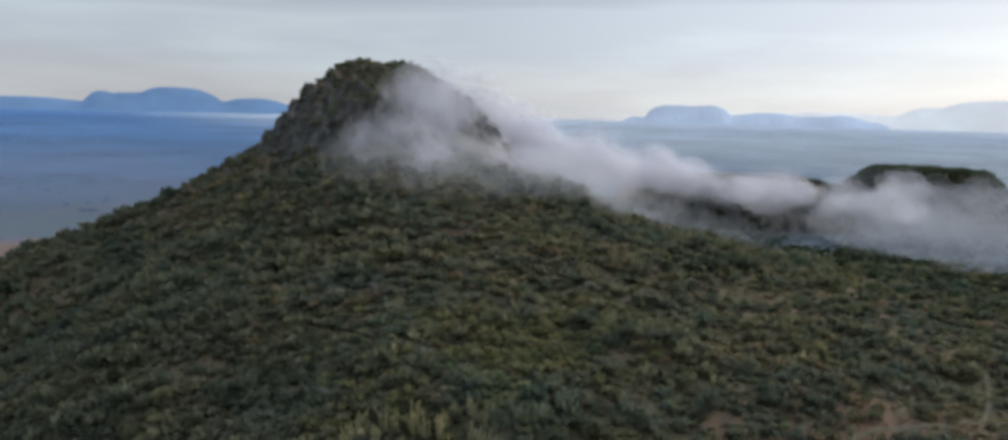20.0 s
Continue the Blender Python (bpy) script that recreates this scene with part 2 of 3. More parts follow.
BARK = Mat("grey_brown_bark", 0.95).color((0.09, 0.07, 0.05)).m
# blue and pale tones are distance haze put into colour and glow, not rock
FAR_BLUE = make_hazed_far("haze_blue_glowing_mountain", (0.045, 0.08, 0.13), (0.112, 0.205, 0.385), 0.84)
FAR_MESA = make_hazed_far("haze_grey_glowing_mesa", (0.16, 0.20, 0.27), (0.40, 0.475, 0.595), 0.74)
FAR_PALE = make_hazed_far("haze_pale_glowing_ridge", (0.22, 0.24, 0.27), (0.66, 0.69, 0.72), 0.86)
CONCRETE = Mat("whitewashed_plaster", 0.8)
CONCRETE.color(CONCRETE.ramp(CONCRETE.noise(0.8, 5), (0.35, (0.42, 0.41, 0.39)), (0.6, (0.56, 0.55, 0.53)))).m
ROOFING = Mat("rusty_sheet_roof", 0.7).color((0.20, 0.19, 0.18)).m
GLASS_DARK = Mat("dark_window_glass", 0.15).color((0.03, 0.035, 0.04)).m
DIRT = Mat("pale_trodden_dirt", 0.95)
DIRT.color(DIRT.ramp(DIRT.noise(0.5, 6, 0.7), (0.3, (0.085, 0.074, 0.05)), (0.7, (0.15, 0.127, 0.09))))
WOOD_GREEN = make_leaf("distant_wood_leaves", (0.03, 0.045, 0.03), (0.051, 0.069, 0.042), (0.083, 0.102, 0.06))
YELLOW = make_leaf("yellow_green_bush_leaves", (0.148, 0.160, 0.090), (0.186, 0.190, 0.112), (0.232, 0.224, 0.138))
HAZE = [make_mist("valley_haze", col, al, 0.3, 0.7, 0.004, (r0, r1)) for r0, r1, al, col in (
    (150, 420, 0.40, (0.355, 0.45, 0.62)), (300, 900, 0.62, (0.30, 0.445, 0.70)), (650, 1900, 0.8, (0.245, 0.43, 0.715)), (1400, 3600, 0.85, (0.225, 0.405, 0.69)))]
MIST = make_mist("white_cloud_vapour", (0.84, 0.828, 0.875), 0.16, 0.34, 0.62, 0.045)
TAIL_MIST = make_mist("billowing_cloud_vapour", (0.76, 0.755, 0.80), 0.08, 0.38, 0.62, 0.055)
THIN_MIST = make_mist("thin_cloud_vapour", (0.84, 0.83, 0.875), 0.06, 0.34, 0.62, 0.06)
BANK_MIST = make_mist("grey_mist_bank_vapour", (0.78, 0.79, 0.82), 0.06, 0.3, 0.7, 0.016)
LOW_MIST = make_mist("low_valley_vapour", (0.80, 0.82, 0.86), 0.025, 0.3, 0.7, 0.02)

# ---- the lie of the land ----
PEAK = (-34.5, 256.5)
RADII = (0, 9, 17, 24, 29, 33, 40, 47, 56, 79, 97, 115, 144, 180, 240, 320, 500)
LEVELS = (12.0, 11.2, 7.6, 3.0, -1.8, -6.5, -16.5, -20, -24.5, -35, -42.5, -48, -55.5, -65.5, -74, -77, -78)
SWELLS = ((40, 230, 45, -4.2), (40, 130, 45, 1.8), (-40, 170, 25, -3.3), (60, 290, 45, -4.9), (-40, 110, 25, 2.9), (-120, 150, 25, 2.8), (-60, 290, 25, 2.0),
          (0, 110, 25, -1.3), (-100, 230, 25, -1.5), (60, 230, 25, -3.1), (-140, 250, 25, 1.6), (20, 210, 25, -1.9), (-69, 262, 14, 1.2),
          (125, 268, 38, -8), (138, 122, 34, 5), (-124, 186, 20, 2.5), (-162, 285, 30, 3), (-104, 252, 30, -1.6), (-126, 226, 22, -2))   # shoulders and hollows of the slope
_rng = np.random.default_rng(7)
_lattice = _rng.uniform(-1, 1, (256, 256))


def value_noise(x, y):
    """Smooth noise of about -1 to 1 at unit spacing, on arrays."""
    xi, yi = np.floor(x).astype(int), np.floor(y).astype(int)
    fx, fy = x - xi, y - yi
    fx, fy = fx * fx * (3 - 2 * fx), fy * fy * (3 - 2 * fy)
    g = lambda i, j: _lattice[(xi + i) % 256, (yi + j) % 256]
    return (g(0, 0) * (1 - fx) + g(1, 0) * fx) * (1 - fy) + (g(0, 1) * (1 - fx) + g(1, 1) * fx) * fy


def fractal(x, y, scale, octaves=4):
    total, amp = 0.0, 1.0
    for k in range(octaves):
        total = total + amp * value_noise(x / scale + 17.3 * k, y / scale + 5.1 * k)
        scale, amp = scale / 2.1, amp * 0.5
    return total


def smooth(v, a, b):
    t = np.clip((v - a) / (b - a), 0, 1)
    return t * t * (3 - 2 * t)


def stretched(x, y):
    """Distance from the peak, shortened along the long southern spur."""
    dx, dy = x - PEAK[0], y - PEAK[1]
    r = np.hypot(dx, dy) + 1e-6
    south = np.clip(-dy / r, 0, 1)
    east, west = np.clip(dx / r, 0, 1), np.clip(-dx / r, 0, 1)
    north_west = np.clip((-0.707 * dx + 0.707 * dy) / r, 0, 1)
    south_east = np.clip((0.656 * dx - 0.755 * dy) / r, 0, 1)
    spur = (0.35 * south ** 1.5 + 0.10 * east - 0.10 * west ** 2) * smooth(r, 25, 70) - 0.30 * west ** 2 * smooth(r, 80, 150) - 0.05 * north_west ** 2 * (1 - smooth(r, 40, 80))
    return r / (1 + spur + 0.05 * south_east ** 2 * smooth(r, 22, 46) * (1 - smooth(r, 50, 80)))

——

Give back the whole listing as it stands, minus its pictures.

- [Final result]:
20.0 s
Continue the Blender Python (bpy) script that recreates this scene with part 2 of 3. More parts follow.
BARK = Mat("grey_brown_bark", 0.95).color((0.09, 0.07, 0.05)).m
# blue and pale tones are distance haze put into colour and glow, not rock
FAR_BLUE = make_hazed_far("haze_blue_glowing_mountain", (0.045, 0.08, 0.13), (0.112, 0.205, 0.385), 0.84)
FAR_MESA = make_hazed_far("haze_grey_glowing_mesa", (0.16, 0.20, 0.27), (0.40, 0.475, 0.595), 0.74)
FAR_PALE = make_hazed_far("haze_pale_glowing_ridge", (0.22, 0.24, 0.27), (0.66, 0.69, 0.72), 0.86)
CONCRETE = Mat("whitewashed_plaster", 0.8)
CONCRETE.color(CONCRETE.ramp(CONCRETE.noise(0.8, 5), (0.35, (0.42, 0.41, 0.39)), (0.6, (0.56, 0.55, 0.53)))).m
ROOFING = Mat("rusty_sheet_roof", 0.7).color((0.20, 0.19, 0.18)).m
GLASS_DARK = Mat("dark_window_glass", 0.15).color((0.03, 0.035, 0.04)).m
DIRT = Mat("pale_trodden_dirt", 0.95)
DIRT.color(DIRT.ramp(DIRT.noise(0.5, 6, 0.7), (0.3, (0.085, 0.074, 0.05)), (0.7, (0.15, 0.127, 0.09))))
WOOD_GREEN = make_leaf("distant_wood_leaves", (0.03, 0.045, 0.03), (0.051, 0.069, 0.042), (0.083, 0.102, 0.06))
YELLOW = make_leaf("yellow_green_bush_leaves", (0.148, 0.160, 0.090), (0.186, 0.190, 0.112), (0.232, 0.224, 0.138))
HAZE = [make_mist("valley_haze", col, al, 0.3, 0.7, 0.004, (r0, r1)) for r0, r1, al, col in (
    (150, 420, 0.40, (0.355, 0.45, 0.62)), (300, 900, 0.62, (0.30, 0.445, 0.70)), (650, 1900, 0.8, (0.245, 0.43, 0.715)), (1400, 3600, 0.85, (0.225, 0.405, 0.69)))]
MIST = make_mist("white_cloud_vapour", (0.84, 0.828, 0.875), 0.16, 0.34, 0.62, 0.045)
TAIL_MIST = make_mist("billowing_cloud_vapour", (0.76, 0.755, 0.80), 0.08, 0.38, 0.62, 0.055)
THIN_MIST = make_mist("thin_cloud_vapour", (0.84, 0.83, 0.875), 0.06, 0.34, 0.62, 0.06)
BANK_MIST = make_mist("grey_mist_bank_vapour", (0.78, 0.79, 0.82), 0.06, 0.3, 0.7, 0.016)
LOW_MIST = make_mist("low_valley_vapour", (0.80, 0.82, 0.86), 0.025, 0.3, 0.7, 0.02)

# ---- the lie of the land ----
PEAK = (-34.5, 256.5)
RADII = (0, 9, 17, 24, 29, 33, 40, 47, 56, 79, 97, 115, 144, 180, 240, 320, 500)
LEVELS = (12.0, 11.2, 7.6, 3.0, -1.8, -6.5, -16.5, -20, -24.5, -35, -42.5, -48, -55.5, -65.5, -74, -77, -78)
SWELLS = ((40, 230, 45, -4.2), (40, 130, 45, 1.8), (-40, 170, 25, -3.3), (60, 290, 45, -4.9), (-40, 110, 25, 2.9), (-120, 150, 25, 2.8), (-60, 290, 25, 2.0),
          (0, 110, 25, -1.3), (-100, 230, 25, -1.5), (60, 230, 25, -3.1), (-140, 250, 25, 1.6), (20, 210, 25, -1.9), (-69, 262, 14, 1.2),
          (125, 268, 38, -8), (138, 122, 34, 5), (-124, 186, 20, 2.5), (-162, 285, 30, 3), (-104, 252, 30, -1.6), (-126, 226, 22, -2))   # shoulders and hollows of the slope
_rng = np.random.default_rng(7)
_lattice = _rng.uniform(-1, 1, (256, 256))


def value_noise(x, y):
    """Smooth noise of about -1 to 1 at unit spacing, on arrays."""
    xi, yi = np.floor(x).astype(int), np.floor(y).astype(int)
    fx, fy = x - xi, y - yi
    fx, fy = fx * fx * (3 - 2 * fx), fy * fy * (3 - 2 * fy)
    g = lambda i, j: _lattice[(xi + i) % 256, (yi + j) % 256]
    return (g(0, 0) * (1 - fx) + g(1, 0) * fx) * (1 - fy) + (g(0, 1) * (1 - fx) + g(1, 1) * fx) * fy


def fractal(x, y, scale, octaves=4):
    total, amp = 0.0, 1.0
    for k in range(octaves):
        total = total + amp * value_noise(x / scale + 17.3 * k, y / scale + 5.1 * k)
        scale, amp = scale / 2.1, amp * 0.5
    return total


def smooth(v, a, b):
    t = np.clip((v - a) / (b - a), 0, 1)
    return t * t * (3 - 2 * t)


def stretched(x, y):
    """Distance from the peak, shortened along the long southern spur."""
    dx, dy = x - PEAK[0], y - PEAK[1]
    r = np.hypot(dx, dy) + 1e-6
    south = np.clip(-dy / r, 0, 1)
    east, west = np.clip(dx / r, 0, 1), np.clip(-dx / r, 0, 1)
    north_west = np.clip((-0.707 * dx + 0.707 * dy) / r, 0, 1)
    south_east = np.clip((0.656 * dx - 0.755 * dy) / r, 0, 1)
    spur = (0.35 * south ** 1.5 + 0.10 * east - 0.10 * west ** 2) * smooth(r, 25, 70) - 0.30 * west ** 2 * smooth(r, 80, 150) - 0.05 * north_west ** 2 * (1 - smooth(r, 40, 80))
    return r / (1 + spur + 0.05 * south_east ** 2 * smooth(r, 22, 46) * (1 - smooth(r, 50, 80)))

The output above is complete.